--- BEGIN Information supplied ---
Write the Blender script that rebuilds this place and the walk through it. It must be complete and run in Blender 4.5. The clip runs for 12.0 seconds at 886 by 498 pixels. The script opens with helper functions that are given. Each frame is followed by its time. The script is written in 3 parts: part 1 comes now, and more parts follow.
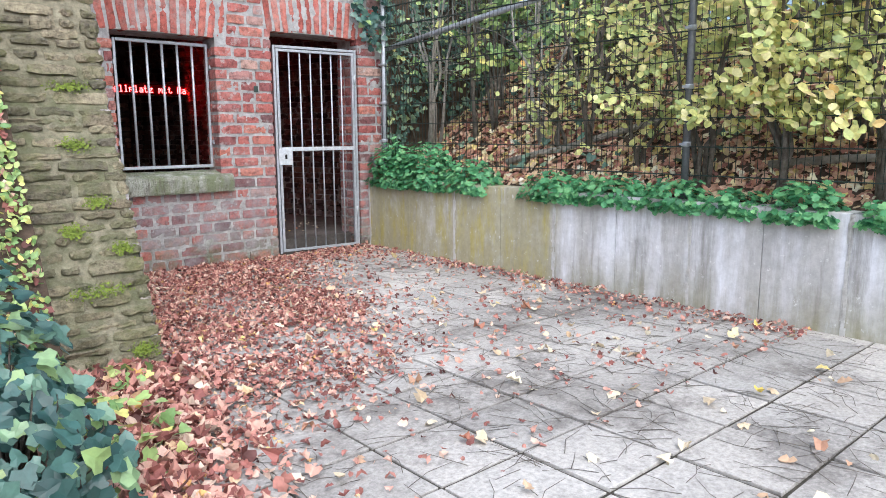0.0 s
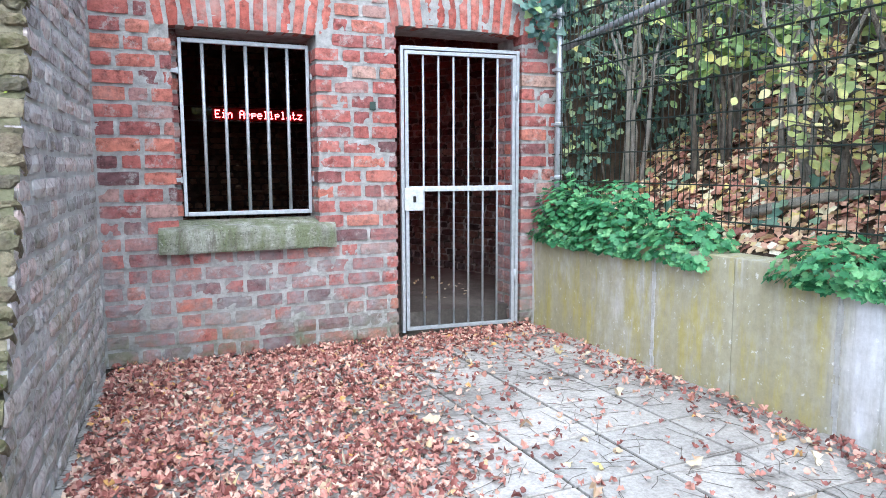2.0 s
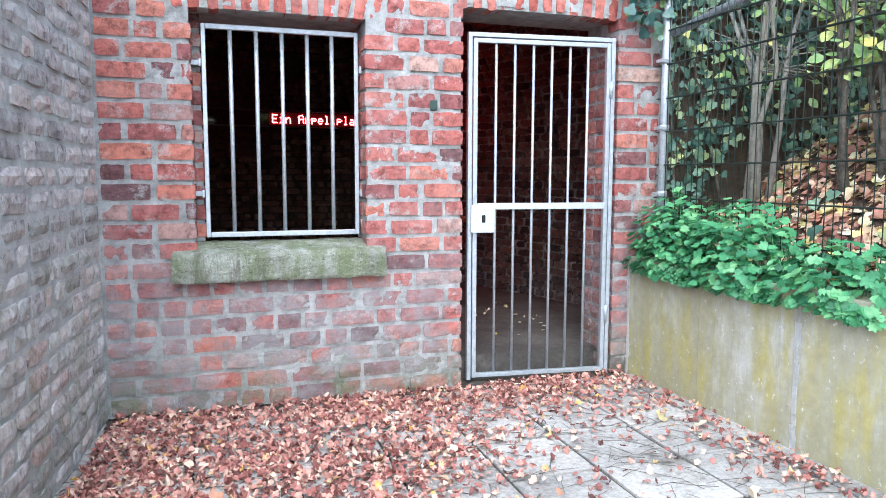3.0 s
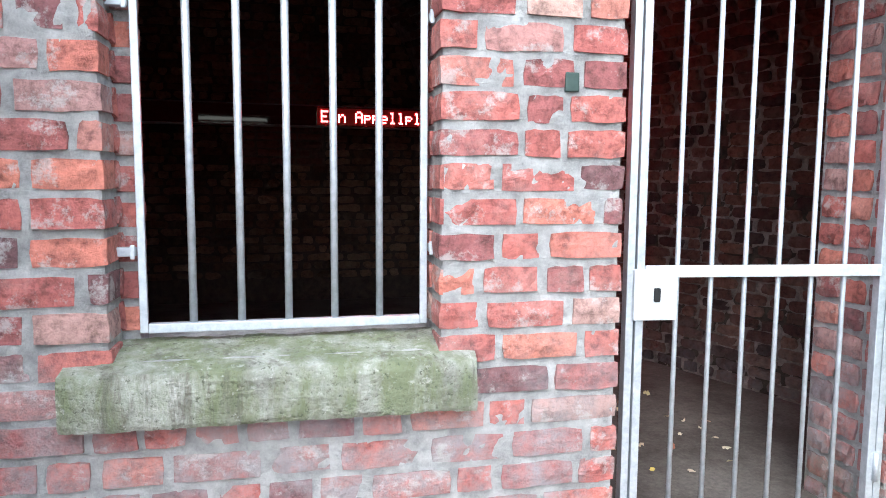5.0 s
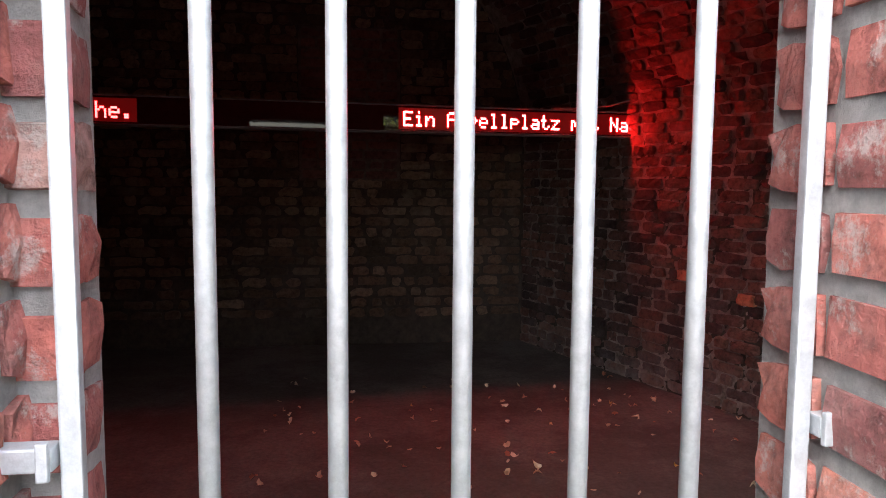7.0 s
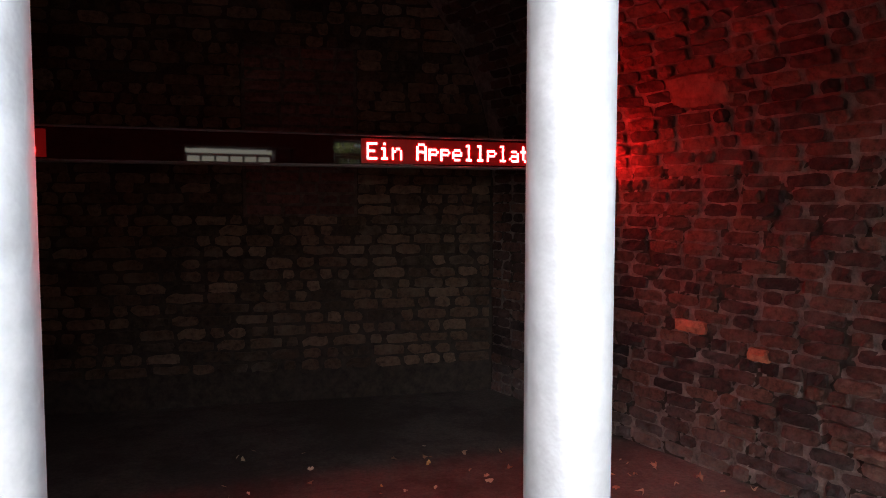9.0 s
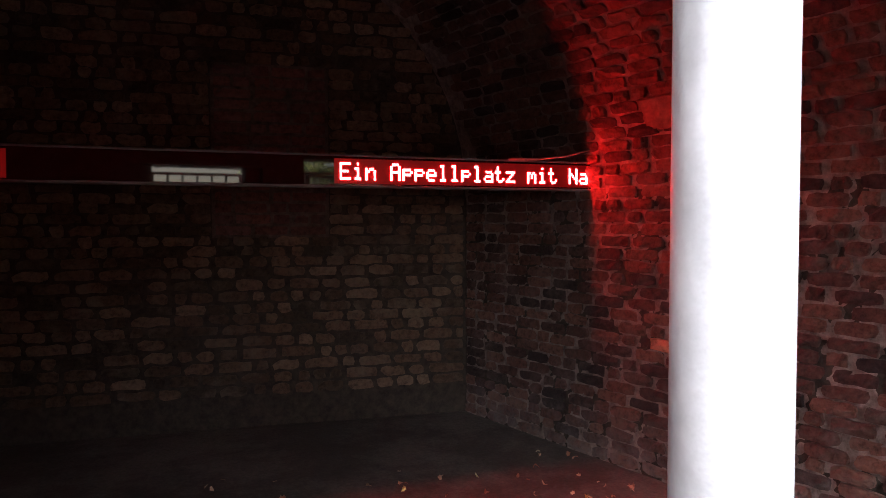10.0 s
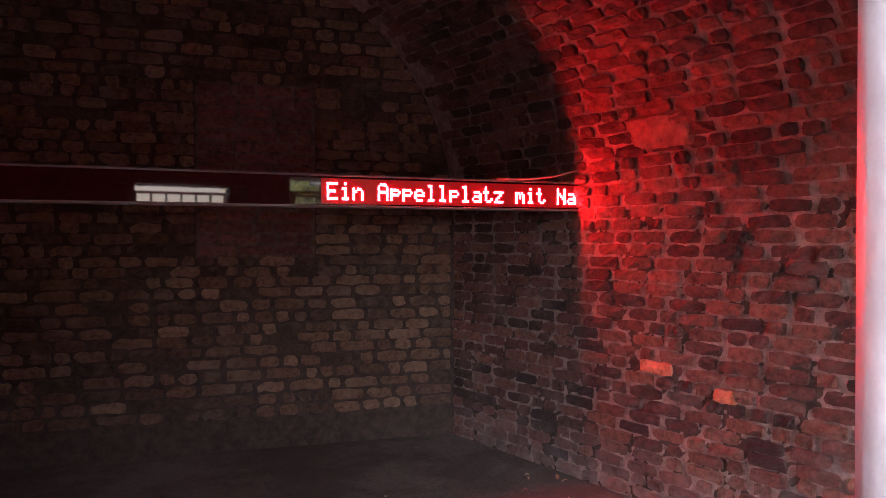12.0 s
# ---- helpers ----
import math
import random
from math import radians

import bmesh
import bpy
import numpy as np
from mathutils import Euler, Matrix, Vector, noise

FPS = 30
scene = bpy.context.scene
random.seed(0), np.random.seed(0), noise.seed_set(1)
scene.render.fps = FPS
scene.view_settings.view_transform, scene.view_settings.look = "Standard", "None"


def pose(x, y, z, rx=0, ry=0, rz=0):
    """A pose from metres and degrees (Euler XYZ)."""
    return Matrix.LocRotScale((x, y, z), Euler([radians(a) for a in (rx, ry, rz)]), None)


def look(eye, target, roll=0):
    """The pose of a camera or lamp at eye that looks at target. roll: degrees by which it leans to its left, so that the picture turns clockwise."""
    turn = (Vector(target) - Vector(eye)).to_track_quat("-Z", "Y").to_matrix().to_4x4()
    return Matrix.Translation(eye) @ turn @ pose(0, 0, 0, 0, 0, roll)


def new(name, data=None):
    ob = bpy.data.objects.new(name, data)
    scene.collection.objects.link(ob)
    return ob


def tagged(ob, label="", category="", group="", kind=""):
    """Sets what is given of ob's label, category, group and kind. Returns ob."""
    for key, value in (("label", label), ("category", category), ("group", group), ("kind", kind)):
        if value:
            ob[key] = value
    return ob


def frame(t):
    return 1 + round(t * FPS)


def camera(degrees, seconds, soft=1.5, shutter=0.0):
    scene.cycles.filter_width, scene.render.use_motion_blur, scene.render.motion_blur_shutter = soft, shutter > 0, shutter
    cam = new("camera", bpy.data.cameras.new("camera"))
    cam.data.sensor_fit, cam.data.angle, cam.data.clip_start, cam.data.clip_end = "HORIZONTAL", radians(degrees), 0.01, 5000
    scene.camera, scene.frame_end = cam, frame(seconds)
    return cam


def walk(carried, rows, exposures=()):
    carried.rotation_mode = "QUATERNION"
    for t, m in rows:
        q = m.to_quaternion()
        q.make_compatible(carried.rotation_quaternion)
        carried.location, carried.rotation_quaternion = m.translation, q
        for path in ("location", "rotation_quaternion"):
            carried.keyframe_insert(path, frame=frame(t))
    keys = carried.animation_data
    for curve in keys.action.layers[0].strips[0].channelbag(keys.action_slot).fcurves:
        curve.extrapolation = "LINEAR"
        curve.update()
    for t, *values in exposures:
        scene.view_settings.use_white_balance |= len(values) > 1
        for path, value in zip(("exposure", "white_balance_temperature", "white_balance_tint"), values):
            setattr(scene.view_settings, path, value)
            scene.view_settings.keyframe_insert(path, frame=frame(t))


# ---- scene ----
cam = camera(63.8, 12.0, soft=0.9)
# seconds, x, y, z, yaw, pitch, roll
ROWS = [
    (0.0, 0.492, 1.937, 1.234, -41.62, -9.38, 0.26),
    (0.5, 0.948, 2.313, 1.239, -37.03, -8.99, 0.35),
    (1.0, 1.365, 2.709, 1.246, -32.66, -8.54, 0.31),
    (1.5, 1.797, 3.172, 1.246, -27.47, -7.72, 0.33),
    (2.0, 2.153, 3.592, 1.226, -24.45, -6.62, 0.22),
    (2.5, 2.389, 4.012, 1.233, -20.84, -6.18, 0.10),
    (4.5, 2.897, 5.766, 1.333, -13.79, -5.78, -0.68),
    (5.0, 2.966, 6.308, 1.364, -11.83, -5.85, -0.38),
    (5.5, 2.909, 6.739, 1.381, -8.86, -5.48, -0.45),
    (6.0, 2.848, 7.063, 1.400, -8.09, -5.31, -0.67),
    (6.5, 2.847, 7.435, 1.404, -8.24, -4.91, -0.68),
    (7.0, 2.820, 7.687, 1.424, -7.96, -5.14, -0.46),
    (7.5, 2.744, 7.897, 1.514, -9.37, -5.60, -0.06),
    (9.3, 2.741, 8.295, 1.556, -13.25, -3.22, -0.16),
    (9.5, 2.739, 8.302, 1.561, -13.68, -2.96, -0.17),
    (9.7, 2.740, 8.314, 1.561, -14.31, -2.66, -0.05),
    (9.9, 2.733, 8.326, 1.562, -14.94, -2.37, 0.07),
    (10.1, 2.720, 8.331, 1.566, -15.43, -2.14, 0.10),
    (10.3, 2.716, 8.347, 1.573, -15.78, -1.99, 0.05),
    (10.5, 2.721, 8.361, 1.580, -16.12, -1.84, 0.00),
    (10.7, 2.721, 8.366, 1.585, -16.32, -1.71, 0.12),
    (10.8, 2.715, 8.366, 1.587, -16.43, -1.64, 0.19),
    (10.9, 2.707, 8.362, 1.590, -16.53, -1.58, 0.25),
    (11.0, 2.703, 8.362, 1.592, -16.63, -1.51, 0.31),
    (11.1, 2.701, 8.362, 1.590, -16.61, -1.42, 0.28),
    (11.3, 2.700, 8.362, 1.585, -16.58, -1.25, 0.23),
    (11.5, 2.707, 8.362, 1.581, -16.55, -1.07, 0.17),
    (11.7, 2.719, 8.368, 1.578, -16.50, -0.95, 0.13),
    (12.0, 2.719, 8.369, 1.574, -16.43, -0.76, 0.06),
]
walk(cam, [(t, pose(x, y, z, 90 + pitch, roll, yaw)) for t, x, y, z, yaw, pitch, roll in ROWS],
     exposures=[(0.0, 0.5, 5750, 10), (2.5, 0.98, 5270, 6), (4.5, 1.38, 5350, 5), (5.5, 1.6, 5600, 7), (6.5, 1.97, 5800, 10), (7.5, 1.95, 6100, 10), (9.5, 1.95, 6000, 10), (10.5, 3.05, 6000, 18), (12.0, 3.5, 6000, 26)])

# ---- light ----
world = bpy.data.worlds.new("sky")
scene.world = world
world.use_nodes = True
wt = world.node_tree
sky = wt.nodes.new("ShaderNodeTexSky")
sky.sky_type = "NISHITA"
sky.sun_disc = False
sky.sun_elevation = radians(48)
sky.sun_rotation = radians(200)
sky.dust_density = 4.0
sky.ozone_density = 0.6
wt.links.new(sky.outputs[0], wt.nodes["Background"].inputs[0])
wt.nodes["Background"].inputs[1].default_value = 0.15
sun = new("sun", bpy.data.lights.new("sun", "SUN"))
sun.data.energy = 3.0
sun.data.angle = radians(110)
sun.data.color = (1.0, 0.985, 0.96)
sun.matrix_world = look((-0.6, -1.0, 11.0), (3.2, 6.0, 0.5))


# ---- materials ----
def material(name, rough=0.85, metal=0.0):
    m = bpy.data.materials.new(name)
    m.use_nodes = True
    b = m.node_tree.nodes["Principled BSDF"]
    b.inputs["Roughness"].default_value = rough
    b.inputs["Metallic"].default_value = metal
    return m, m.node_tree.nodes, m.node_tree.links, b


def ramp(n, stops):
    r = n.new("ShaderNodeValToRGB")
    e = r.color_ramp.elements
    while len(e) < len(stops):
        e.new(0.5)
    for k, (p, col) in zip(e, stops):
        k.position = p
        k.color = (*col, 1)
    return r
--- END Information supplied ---
> **Aim**: Reproduce only the lines from the one containing "for curve in" through the one containing "scene.view_settings.use_white_balance |= len(values)", inclusive of both.

> **Result**:
    for curve in keys.action.layers[0].strips[0].channelbag(keys.action_slot).fcurves:
        curve.extrapolation = "LINEAR"
        curve.update()
    for t, *values in exposures:
        scene.view_settings.use_white_balance |= len(values) > 1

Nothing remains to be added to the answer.